"I saw my soul at rest upon a day
As a bird sleeping in the nest of night,"
We then had an interesting discussion about how we view the soul: as a bird in a nest? Does the soul exist. The teacher called on me, saying, "We have a poet in the room. Kristin, how do you see the soul?"
Oh, the pressure! So I answered honestly. I said, "I see the soul as being somewhat trapped by the body, which will break down in all sorts of ways."
We talked about the body as a sort of cage, and I hastened to say that I wasn't really comfortable with the theology behind it. I wanted to make a speech about the dangers of Gnosticism, but that would have required hijacking the whole class. I also wanted to talk about the dangers of dualism, about the new philosophies of the mind, about all sorts of stuff that would have been tangentially relevant, but not particularly helpful to the interpretation of the poem.

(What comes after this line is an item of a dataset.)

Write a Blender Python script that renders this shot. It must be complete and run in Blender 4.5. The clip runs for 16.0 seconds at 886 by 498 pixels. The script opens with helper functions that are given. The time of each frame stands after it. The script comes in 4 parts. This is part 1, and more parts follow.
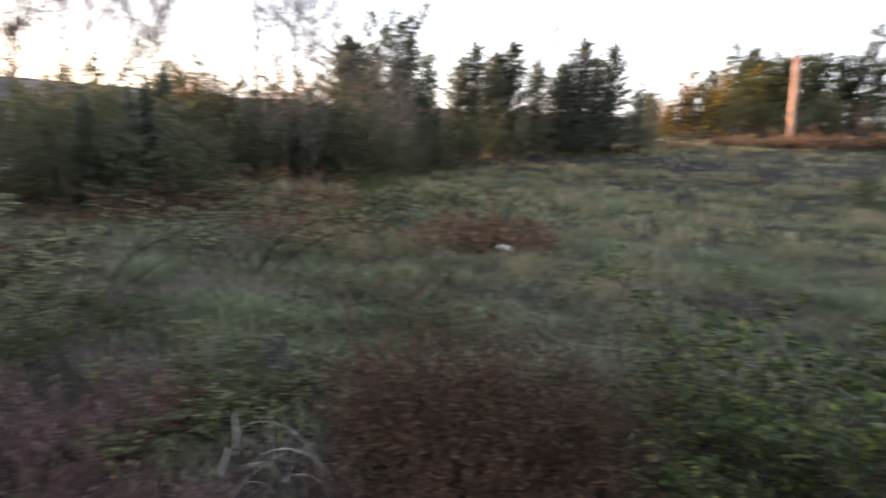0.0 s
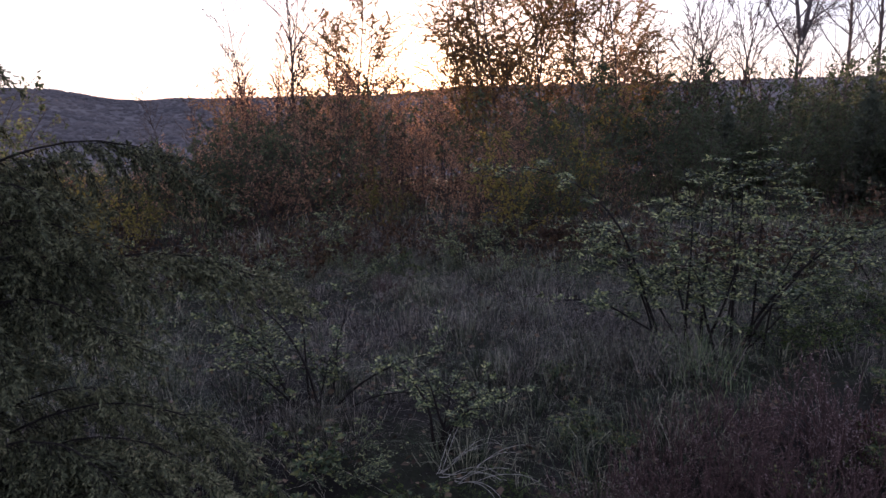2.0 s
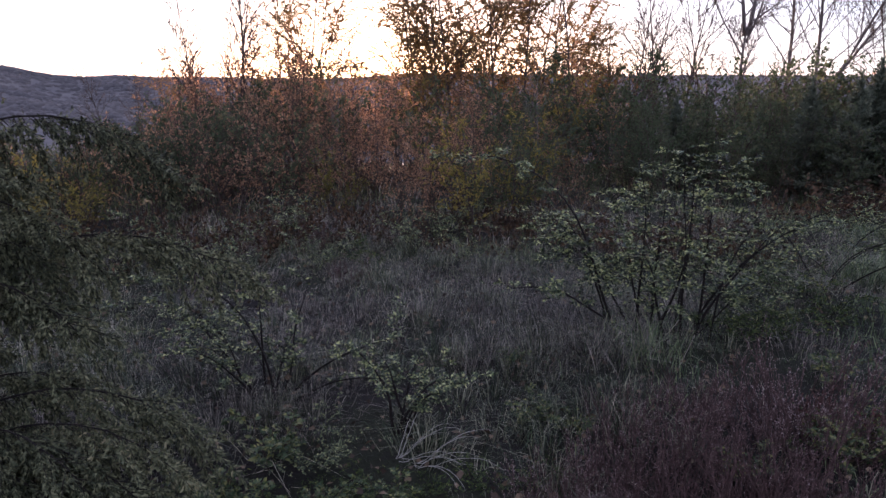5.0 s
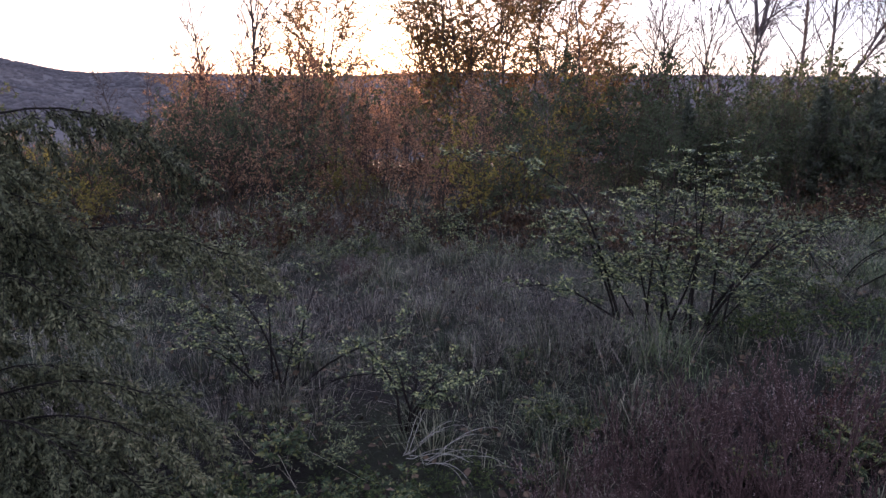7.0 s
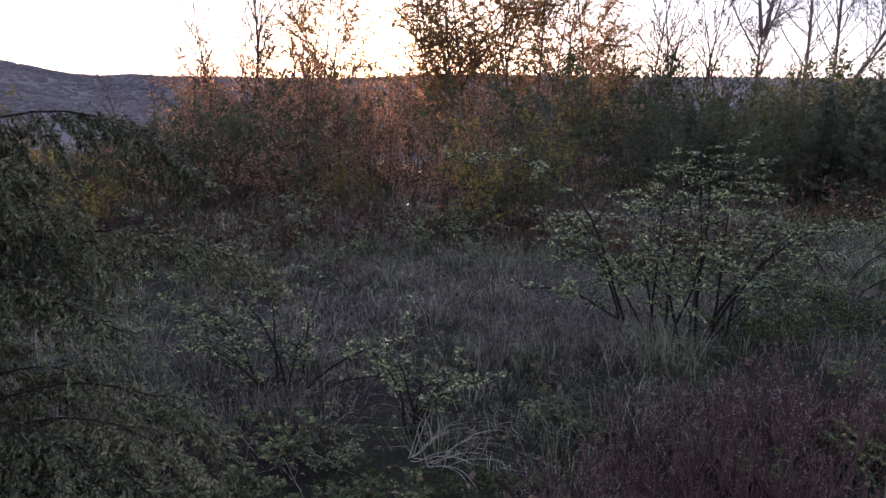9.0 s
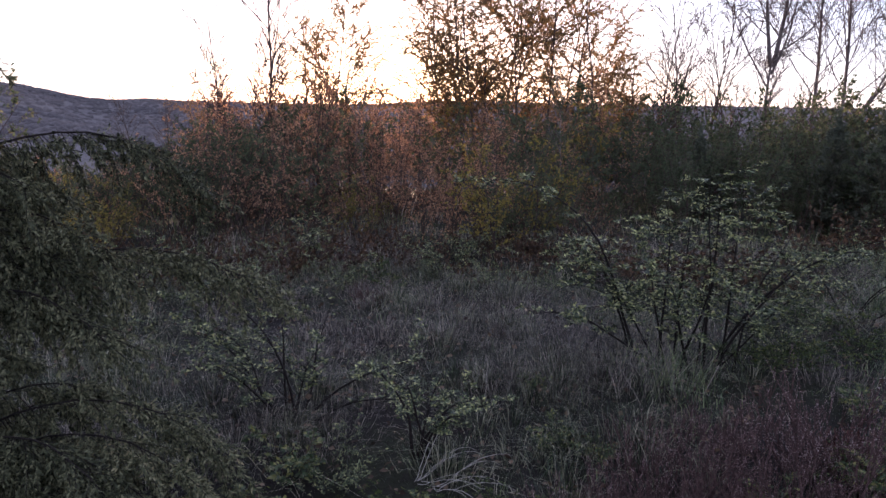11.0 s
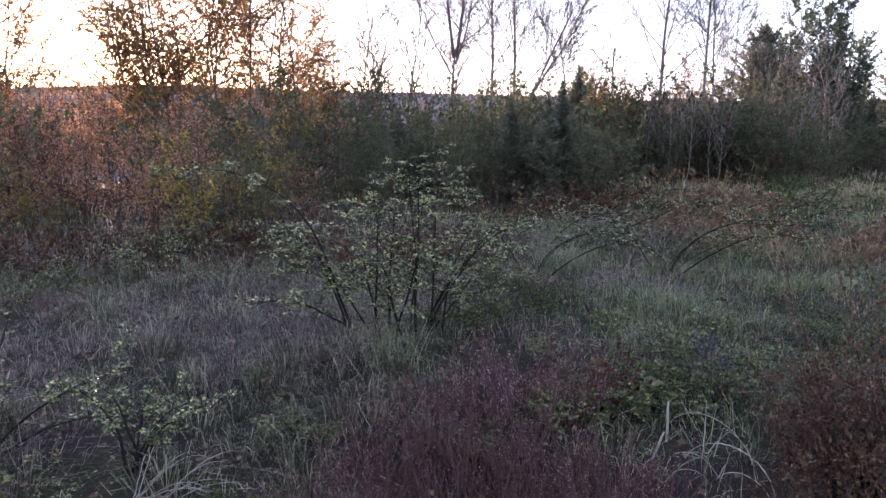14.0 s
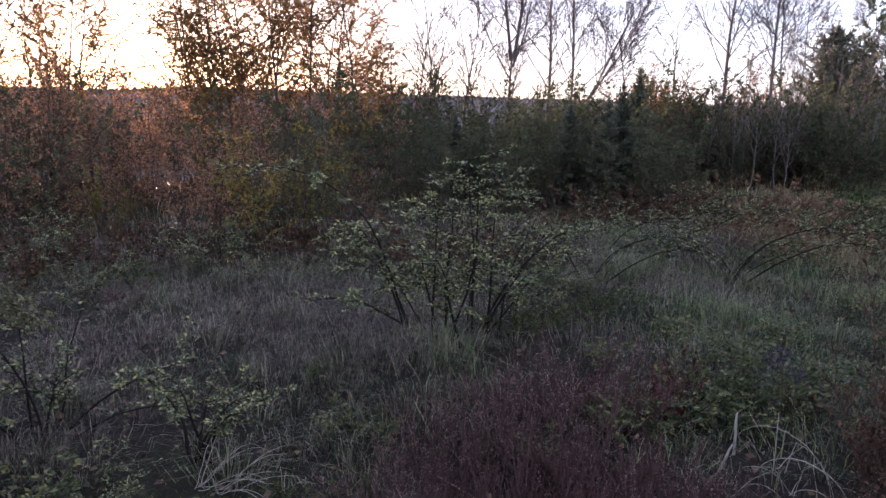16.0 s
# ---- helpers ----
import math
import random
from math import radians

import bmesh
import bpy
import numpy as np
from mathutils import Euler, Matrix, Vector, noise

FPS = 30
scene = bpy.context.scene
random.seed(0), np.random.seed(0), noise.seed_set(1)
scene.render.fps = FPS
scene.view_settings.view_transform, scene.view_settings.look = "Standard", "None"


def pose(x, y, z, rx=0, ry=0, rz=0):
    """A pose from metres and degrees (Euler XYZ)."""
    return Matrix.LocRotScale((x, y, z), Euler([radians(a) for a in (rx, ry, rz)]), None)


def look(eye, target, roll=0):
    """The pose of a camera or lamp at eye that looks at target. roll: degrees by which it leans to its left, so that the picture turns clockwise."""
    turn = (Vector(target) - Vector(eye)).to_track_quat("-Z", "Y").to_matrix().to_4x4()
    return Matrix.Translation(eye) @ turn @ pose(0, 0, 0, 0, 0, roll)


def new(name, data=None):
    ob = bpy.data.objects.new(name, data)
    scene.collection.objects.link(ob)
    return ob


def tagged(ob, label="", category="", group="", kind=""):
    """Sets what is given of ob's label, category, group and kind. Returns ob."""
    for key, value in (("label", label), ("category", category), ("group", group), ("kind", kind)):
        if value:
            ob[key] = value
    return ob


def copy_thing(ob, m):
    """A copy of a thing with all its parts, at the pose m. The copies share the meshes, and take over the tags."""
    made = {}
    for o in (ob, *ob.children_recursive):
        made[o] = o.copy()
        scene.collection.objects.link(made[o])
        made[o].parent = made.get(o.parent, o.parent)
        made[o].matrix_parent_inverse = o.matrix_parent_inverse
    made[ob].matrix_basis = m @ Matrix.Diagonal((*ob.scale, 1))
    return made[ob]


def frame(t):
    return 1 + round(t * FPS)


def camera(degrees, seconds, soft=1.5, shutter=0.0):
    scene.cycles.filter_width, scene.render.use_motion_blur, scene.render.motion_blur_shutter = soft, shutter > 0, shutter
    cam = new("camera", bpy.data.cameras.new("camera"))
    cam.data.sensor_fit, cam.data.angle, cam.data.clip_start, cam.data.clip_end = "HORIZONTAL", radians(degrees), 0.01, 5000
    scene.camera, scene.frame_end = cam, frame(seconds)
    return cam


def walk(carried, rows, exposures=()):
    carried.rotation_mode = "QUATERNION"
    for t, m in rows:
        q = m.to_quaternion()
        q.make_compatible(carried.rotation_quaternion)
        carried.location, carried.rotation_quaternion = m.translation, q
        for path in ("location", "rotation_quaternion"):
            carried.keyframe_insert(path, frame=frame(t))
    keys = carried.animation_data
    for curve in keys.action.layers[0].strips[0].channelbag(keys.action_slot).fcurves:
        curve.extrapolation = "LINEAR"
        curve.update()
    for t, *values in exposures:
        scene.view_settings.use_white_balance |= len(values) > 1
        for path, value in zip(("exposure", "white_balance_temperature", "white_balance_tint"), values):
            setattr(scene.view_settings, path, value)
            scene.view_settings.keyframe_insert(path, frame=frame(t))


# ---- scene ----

In the end, I reminded myself that I was in the room to observe, not to take over. And I was glad that I practiced the spiritual discipline of being quiet. It was great to listen to the students have a spirited (soulful? how many puns could I make?) discussion about the soul, about the ways we live a good life or recover from our mistakes--and I was interested that no one really mentioned God in a traditional way. I could tell that the students who spoke had some sort of spiritual life--or at least, a yearning or two that had been acknowledged. I couldn't tell you much about their specific beliefs or practices.
I admired the way that the teacher wove the conversation back to the line by line analysis of the poem. I was happy that most of the students stayed with her.
But more than that, I was thrilled to see that students are still thinking about spiritual and philosophical questions, like "What is the nature of a soul?"